I have been watching a lot of Grey's Anatomy lately. I love this show. I have seen every episode at least 3-4 times. It's a show that really just gets me. Anyway. I used to hate the character, Izzie. But her speeches are fantastic. There is this one about believing in the good. Ever since I first heard this, circa 2007, I applied it to my life. There is so much good that a little bad really isn't that bad. So taking a note from Izzie.

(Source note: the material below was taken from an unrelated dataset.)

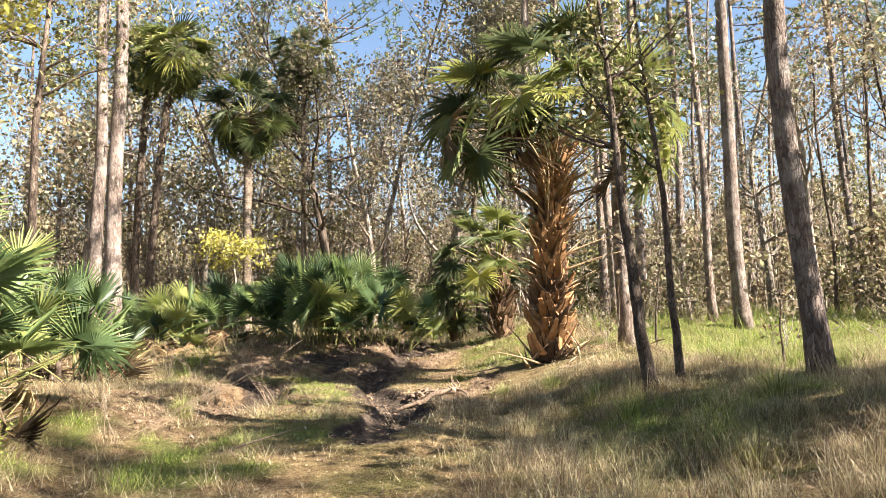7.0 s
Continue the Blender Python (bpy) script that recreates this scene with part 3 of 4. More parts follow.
def plant(x, y, which, rng):
    fn, label, kw = PROTO[which]
    if PROTO_OBS[which] is None:
        if fn is hardwood:
            PROTO_OBS[which] = fn("woodland_tree", x, y, rng.uniform(10, 15), rng.uniform(0.09, 0.15), label, 50 + which, **kw)
        else:
            PROTO_OBS[which] = fn("woodland_pine", x, y, rng.uniform(19, 23), rng.uniform(0.11, 0.15), label, 50 + which, **kw)
        return
    s = rng.uniform(0.8, 1.2)
    copy_thing(PROTO_OBS[which], pose(x, y, ground_z(x, y) - 0.1, rng.normal(0, 1.2), rng.normal(0, 1.2), rng.uniform(0, 360)) @ Matrix.Diagonal((s, s, s * rng.uniform(0.9, 1.15), 1)))


def bush(x, y, which, rng):
    if BUSH_OBS[which] is None:
        lm, what = ((M_TAN, "tan"), (M_TAN, "brown"), (M_OLIVE, "olive"), (M_GREYTWIG, "grey-brown"))[which]
        BUSH_OBS[which] = shrub("bush", x, y, 2.6, f"twiggy understorey bush with {what} leaves", 70 + which, 9, 950, 0.09, lm, 0.5, group="understorey bushes")
        return
    s = rng.uniform(0.7, 1.5)
    copy_thing(BUSH_OBS[which], pose(x, y, ground_z(x, y) - 0.04, 0, 0, rng.uniform(0, 360)) @ Matrix.Diagonal((s, s, s * rng.uniform(0.8, 1.3), 1)))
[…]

I believe that miracles do happen, especially when you are not looking. I believe that cookies are meant to be eaten raw regardless of the salmonella warning. I believe that getting hurt doesn't mean you have to be hurt. I believe that being courageous is sometimes the only victory in a situation and that is ok. I believe that I can watch four episodes of Grey's Anatomy in a row and if I learn something applicable to my life I didn't waste my time. I believe that even though I am not wanted now, #oneday I will be.